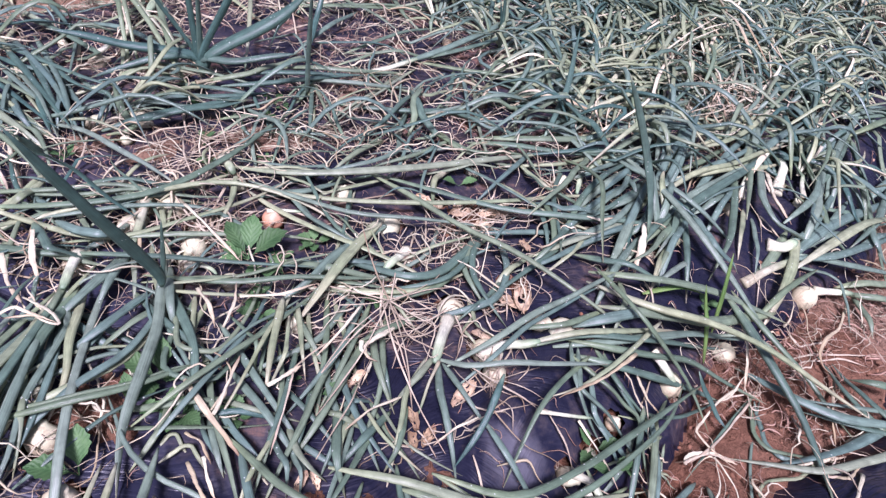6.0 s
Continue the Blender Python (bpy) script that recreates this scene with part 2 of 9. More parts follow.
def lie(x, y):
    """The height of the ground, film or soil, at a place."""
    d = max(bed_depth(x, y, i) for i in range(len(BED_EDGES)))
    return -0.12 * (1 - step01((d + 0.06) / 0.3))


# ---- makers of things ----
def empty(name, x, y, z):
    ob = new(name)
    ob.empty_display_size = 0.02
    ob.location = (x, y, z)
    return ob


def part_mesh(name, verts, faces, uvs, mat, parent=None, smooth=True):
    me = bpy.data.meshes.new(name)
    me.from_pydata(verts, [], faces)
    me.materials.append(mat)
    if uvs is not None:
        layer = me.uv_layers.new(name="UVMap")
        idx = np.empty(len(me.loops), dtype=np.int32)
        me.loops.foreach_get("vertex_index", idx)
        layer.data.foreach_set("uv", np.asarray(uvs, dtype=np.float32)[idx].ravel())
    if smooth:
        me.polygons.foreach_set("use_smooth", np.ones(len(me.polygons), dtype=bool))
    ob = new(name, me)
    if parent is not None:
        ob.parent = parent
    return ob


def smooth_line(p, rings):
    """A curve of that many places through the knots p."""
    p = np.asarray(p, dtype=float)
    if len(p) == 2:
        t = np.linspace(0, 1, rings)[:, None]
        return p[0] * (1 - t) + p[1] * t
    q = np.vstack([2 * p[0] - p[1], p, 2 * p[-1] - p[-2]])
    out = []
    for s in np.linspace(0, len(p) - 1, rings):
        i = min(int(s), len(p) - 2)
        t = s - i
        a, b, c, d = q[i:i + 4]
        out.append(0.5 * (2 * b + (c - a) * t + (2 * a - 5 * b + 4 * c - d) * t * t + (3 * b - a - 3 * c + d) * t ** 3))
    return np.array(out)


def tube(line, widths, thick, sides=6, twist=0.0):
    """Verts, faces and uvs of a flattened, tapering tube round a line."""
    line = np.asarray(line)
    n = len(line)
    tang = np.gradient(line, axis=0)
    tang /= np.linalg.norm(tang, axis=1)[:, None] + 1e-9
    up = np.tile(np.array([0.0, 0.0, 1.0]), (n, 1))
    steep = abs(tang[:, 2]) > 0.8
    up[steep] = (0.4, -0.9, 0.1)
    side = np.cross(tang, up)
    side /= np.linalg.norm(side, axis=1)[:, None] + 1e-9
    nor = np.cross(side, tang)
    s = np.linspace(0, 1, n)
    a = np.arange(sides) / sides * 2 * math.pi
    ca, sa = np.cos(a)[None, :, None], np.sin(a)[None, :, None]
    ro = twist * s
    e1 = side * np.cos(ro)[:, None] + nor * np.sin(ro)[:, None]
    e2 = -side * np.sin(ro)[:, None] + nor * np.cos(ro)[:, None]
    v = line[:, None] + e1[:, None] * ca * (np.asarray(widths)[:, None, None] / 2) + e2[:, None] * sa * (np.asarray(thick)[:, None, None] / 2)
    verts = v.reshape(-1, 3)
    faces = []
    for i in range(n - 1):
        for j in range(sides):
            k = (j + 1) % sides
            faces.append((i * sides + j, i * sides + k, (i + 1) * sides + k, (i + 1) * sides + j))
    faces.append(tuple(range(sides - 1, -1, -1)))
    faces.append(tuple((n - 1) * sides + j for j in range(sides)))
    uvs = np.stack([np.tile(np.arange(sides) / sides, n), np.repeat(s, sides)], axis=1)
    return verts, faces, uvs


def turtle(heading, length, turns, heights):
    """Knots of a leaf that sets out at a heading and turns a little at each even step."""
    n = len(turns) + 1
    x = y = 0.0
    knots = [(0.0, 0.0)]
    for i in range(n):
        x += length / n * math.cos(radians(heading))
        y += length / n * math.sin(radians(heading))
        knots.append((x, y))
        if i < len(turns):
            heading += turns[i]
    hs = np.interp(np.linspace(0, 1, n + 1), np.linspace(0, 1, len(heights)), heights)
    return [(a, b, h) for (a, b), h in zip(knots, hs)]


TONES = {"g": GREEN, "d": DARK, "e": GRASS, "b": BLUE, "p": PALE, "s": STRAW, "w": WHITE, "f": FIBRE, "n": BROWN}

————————

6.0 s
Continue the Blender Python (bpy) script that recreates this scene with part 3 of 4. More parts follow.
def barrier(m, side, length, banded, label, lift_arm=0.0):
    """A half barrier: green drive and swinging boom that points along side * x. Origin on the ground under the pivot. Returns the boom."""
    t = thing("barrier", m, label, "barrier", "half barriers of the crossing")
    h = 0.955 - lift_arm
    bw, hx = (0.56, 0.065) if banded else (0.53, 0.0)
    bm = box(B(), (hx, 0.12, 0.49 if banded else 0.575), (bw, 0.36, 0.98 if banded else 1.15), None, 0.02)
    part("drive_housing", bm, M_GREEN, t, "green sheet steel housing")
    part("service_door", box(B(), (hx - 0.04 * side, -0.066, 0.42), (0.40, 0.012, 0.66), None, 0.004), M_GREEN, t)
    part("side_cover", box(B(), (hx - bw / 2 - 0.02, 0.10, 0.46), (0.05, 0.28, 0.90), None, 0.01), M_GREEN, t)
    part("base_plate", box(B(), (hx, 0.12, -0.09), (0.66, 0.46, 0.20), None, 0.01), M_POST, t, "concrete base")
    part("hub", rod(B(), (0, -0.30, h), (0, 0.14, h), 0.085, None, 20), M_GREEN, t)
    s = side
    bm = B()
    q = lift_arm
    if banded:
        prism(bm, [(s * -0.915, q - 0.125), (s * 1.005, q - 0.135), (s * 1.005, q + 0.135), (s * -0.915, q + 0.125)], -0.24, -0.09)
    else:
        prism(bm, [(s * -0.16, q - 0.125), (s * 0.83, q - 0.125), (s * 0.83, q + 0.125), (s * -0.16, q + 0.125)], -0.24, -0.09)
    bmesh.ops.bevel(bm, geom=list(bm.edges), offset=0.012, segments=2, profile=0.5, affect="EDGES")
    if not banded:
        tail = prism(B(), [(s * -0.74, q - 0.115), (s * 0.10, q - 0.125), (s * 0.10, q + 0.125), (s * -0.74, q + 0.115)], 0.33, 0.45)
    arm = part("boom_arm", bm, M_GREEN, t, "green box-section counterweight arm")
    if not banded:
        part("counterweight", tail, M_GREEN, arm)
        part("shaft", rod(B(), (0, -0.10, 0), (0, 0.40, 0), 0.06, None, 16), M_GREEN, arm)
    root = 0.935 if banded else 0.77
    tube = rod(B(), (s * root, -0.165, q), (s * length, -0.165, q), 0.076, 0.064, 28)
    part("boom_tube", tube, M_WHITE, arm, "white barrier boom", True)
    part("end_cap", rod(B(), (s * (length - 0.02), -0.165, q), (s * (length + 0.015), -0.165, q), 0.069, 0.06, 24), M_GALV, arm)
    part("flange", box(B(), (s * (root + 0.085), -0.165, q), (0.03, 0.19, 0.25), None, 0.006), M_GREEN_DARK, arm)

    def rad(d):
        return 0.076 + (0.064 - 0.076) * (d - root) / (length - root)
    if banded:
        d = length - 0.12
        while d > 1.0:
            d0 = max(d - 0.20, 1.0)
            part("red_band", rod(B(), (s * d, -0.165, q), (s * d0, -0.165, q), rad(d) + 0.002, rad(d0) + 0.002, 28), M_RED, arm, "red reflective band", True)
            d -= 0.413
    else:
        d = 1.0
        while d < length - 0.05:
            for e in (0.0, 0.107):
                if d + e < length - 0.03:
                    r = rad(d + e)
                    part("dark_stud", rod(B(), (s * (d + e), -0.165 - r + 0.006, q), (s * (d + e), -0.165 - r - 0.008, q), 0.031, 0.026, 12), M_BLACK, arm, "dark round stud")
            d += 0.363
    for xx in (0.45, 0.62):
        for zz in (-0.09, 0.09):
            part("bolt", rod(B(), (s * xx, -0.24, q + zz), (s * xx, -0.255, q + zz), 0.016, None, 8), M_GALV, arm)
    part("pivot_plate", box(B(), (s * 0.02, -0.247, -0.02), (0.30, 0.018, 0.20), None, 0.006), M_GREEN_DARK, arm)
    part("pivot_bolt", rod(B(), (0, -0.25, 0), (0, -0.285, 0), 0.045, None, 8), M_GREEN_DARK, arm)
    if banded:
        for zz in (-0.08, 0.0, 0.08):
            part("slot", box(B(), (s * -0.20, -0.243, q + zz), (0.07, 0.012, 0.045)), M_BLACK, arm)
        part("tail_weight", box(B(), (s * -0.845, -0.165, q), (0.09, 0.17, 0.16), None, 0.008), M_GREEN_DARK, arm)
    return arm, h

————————

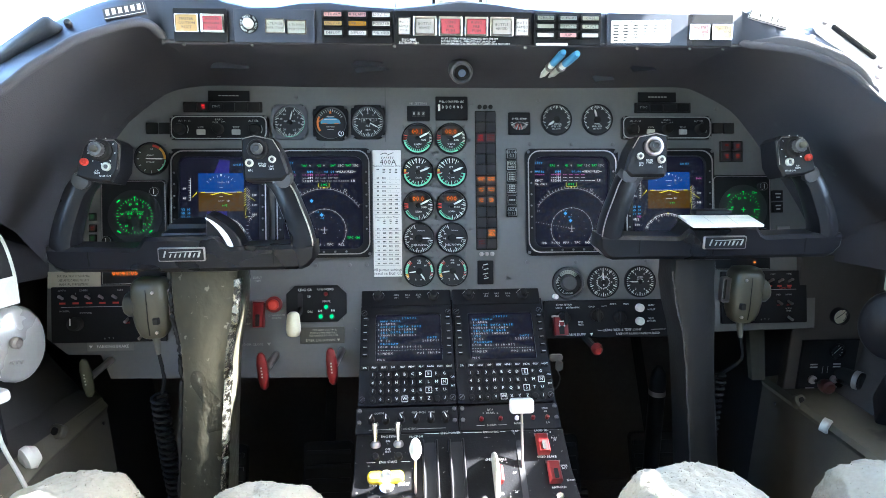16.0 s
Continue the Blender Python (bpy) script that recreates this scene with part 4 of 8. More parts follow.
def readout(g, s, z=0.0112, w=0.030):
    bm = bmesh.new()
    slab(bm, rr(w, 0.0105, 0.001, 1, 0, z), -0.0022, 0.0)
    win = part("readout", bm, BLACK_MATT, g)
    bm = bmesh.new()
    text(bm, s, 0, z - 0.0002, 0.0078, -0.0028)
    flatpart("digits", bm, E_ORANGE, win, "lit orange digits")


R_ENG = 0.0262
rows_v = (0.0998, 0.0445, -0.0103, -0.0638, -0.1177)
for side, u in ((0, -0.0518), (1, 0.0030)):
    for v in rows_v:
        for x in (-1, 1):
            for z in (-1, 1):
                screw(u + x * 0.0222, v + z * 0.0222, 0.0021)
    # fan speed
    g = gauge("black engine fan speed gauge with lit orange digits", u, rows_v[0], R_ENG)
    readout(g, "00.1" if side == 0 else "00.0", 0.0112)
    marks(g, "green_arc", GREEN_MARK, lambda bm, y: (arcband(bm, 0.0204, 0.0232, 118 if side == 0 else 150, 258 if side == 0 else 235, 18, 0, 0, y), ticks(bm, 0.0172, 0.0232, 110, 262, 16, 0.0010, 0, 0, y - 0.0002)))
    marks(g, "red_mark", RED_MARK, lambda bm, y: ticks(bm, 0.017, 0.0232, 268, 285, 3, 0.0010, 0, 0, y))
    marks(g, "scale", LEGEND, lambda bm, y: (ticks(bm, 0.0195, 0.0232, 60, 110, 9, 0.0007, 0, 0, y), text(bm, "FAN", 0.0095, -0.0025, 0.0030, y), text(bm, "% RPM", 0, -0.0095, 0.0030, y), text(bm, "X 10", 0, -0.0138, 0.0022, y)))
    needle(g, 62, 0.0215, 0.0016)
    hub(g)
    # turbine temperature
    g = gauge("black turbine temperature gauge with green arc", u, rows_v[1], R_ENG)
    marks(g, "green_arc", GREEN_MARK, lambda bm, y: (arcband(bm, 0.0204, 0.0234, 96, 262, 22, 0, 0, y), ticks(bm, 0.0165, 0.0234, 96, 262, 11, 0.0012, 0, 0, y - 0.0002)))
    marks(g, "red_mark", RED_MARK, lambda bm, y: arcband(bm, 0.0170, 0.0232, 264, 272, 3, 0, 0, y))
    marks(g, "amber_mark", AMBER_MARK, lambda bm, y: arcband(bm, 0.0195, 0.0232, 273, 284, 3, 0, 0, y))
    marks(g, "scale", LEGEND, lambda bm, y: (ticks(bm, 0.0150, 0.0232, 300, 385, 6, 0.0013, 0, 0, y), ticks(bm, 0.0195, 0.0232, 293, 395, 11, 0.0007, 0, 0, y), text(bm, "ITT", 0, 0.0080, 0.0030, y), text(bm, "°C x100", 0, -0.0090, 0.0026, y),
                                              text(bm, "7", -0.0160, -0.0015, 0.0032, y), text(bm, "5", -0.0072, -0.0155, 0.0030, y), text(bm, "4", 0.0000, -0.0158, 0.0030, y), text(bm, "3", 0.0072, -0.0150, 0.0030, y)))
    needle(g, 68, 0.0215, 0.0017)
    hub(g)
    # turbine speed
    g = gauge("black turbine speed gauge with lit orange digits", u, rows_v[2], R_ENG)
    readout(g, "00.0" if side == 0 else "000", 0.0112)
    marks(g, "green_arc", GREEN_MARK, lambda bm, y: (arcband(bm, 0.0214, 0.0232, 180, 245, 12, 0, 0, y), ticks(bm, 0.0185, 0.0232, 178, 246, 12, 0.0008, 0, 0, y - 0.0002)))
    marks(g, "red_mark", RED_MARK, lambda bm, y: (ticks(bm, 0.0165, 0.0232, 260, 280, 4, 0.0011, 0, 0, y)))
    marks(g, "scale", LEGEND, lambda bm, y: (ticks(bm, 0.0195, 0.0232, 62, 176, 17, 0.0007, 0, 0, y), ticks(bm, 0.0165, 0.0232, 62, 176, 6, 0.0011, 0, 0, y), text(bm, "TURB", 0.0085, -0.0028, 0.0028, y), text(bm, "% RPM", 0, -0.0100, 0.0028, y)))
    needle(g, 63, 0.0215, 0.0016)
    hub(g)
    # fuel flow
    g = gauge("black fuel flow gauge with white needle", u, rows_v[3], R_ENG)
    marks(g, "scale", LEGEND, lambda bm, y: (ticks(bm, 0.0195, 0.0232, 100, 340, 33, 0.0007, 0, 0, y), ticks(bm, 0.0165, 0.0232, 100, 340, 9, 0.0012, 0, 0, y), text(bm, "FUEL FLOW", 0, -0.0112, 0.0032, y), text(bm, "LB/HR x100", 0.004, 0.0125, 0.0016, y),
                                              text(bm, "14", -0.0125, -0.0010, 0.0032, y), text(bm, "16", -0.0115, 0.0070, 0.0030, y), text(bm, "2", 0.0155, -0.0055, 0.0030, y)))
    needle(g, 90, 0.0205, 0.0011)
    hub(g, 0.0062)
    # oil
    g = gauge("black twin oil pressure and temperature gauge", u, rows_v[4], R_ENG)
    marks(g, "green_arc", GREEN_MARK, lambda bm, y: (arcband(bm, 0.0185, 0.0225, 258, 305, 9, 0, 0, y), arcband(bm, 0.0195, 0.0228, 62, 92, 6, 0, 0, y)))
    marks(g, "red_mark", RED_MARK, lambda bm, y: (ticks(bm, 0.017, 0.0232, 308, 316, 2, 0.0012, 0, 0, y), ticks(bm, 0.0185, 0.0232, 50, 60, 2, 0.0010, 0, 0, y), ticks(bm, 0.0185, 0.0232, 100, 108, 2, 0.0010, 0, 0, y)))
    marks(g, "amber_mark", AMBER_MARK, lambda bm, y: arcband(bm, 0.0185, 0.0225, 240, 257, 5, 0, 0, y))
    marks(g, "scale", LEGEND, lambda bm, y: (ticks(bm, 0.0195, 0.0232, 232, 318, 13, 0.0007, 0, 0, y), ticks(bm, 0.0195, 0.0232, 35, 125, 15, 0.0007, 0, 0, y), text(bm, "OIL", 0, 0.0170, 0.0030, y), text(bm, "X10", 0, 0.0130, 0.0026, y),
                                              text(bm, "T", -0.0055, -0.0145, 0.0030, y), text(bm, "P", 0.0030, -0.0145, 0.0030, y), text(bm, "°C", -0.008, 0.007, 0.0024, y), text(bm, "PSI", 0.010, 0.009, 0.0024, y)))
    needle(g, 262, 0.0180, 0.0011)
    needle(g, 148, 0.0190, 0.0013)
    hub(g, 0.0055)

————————

▸ What to produce
Quote the listing above, but only from the line that shows "9. More parts follow." through the line that shows "return -0.12 *".

▸ Exercise response
Continue the Blender Python (bpy) script that recreates this scene with part 2 of 9. More parts follow.
def lie(x, y):
    """The height of the ground, film or soil, at a place."""
    d = max(bed_depth(x, y, i) for i in range(len(BED_EDGES)))
    return -0.12 * (1 - step01((d + 0.06) / 0.3))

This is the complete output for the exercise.